=== Instruction ===
Copy every line of the data in which the word "that" occurs.

(Scene script records)
- - -

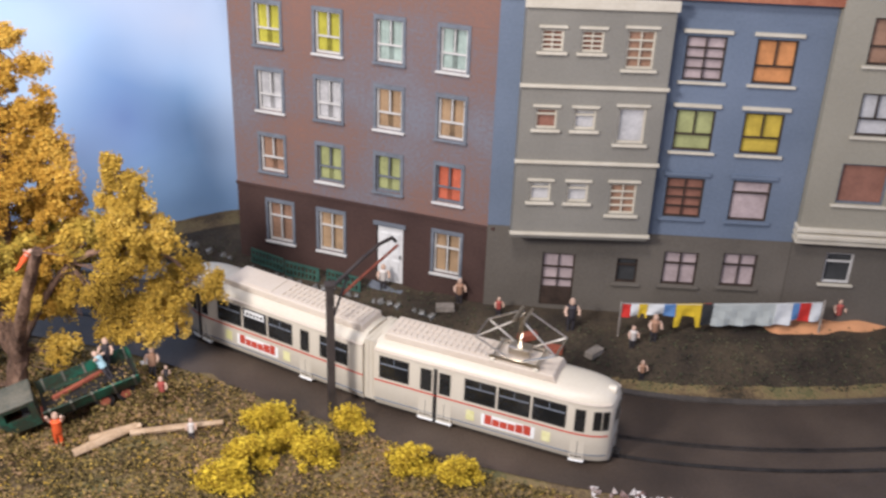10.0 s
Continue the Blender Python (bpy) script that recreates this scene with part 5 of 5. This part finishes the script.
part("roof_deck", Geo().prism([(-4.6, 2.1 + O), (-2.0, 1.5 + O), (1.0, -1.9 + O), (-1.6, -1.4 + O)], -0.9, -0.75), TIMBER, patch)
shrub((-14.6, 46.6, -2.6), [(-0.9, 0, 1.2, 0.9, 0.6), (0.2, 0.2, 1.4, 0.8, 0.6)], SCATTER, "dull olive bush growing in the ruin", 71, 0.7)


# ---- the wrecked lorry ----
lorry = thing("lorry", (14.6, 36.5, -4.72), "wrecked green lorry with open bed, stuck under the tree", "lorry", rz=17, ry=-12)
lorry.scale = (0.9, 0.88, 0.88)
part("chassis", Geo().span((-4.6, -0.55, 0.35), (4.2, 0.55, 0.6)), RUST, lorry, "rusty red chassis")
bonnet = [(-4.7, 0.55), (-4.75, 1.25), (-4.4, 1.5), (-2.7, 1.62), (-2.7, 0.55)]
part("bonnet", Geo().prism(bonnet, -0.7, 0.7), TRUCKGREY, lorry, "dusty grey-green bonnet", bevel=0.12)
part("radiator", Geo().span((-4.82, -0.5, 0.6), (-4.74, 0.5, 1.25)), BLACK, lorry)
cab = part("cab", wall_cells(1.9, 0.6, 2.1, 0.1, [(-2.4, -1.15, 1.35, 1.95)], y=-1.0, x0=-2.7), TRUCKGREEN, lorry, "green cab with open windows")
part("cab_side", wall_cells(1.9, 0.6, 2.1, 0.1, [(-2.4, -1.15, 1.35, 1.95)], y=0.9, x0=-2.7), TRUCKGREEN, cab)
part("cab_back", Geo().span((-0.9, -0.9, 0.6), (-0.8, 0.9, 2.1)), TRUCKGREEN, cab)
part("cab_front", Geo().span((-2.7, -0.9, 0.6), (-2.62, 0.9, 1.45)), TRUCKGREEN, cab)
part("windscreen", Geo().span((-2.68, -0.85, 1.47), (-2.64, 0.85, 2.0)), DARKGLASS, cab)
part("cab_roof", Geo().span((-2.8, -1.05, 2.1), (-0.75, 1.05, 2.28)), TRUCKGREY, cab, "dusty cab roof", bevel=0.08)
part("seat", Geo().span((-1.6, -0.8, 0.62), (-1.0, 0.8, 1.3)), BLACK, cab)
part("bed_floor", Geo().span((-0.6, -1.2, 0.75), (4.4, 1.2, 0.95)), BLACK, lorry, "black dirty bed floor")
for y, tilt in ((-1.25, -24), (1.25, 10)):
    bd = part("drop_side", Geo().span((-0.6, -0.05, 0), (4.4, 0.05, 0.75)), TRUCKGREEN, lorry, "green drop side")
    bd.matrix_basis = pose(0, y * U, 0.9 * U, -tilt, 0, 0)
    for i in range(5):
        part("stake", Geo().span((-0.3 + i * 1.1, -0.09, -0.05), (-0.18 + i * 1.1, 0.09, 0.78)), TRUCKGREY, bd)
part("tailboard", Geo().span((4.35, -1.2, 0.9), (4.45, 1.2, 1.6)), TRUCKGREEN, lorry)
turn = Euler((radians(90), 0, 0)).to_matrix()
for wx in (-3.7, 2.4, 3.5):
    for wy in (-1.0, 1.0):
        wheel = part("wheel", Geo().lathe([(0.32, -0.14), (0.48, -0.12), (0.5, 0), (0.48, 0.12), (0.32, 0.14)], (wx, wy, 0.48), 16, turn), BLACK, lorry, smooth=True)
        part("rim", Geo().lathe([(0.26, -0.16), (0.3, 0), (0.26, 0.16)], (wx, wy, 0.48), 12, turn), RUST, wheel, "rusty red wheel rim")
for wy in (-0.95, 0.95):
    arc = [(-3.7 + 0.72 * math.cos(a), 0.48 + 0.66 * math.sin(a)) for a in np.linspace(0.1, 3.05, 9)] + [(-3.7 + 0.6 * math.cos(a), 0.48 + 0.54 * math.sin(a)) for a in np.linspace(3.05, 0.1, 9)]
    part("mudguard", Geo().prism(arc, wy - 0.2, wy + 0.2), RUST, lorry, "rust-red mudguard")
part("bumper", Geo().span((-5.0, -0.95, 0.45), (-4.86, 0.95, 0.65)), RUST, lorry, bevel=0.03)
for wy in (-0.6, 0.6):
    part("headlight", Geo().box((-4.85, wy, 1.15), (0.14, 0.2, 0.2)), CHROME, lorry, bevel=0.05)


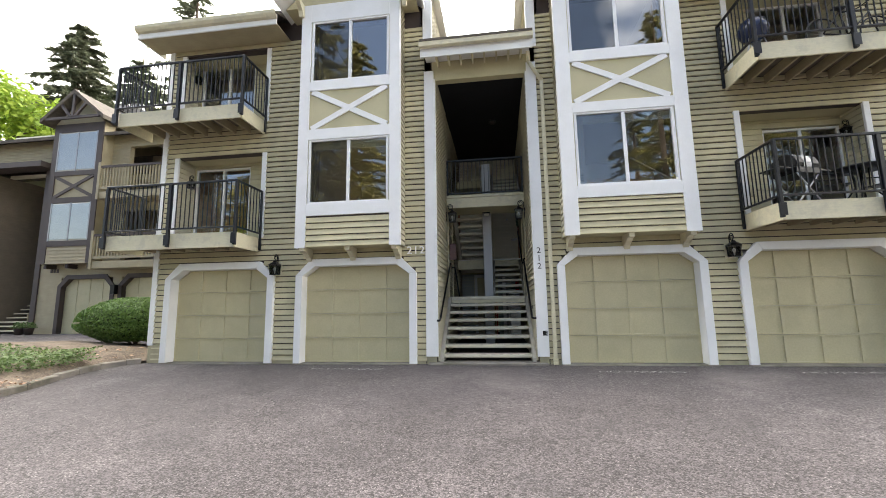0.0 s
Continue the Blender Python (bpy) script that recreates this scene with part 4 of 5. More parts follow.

- - -

=== Answer ===
Continue the Blender Python (bpy) script that recreates this scene with part 5 of 5. This part finishes the script.
Continue the Blender Python (bpy) script that recreates this scene with part 4 of 5. More parts follow.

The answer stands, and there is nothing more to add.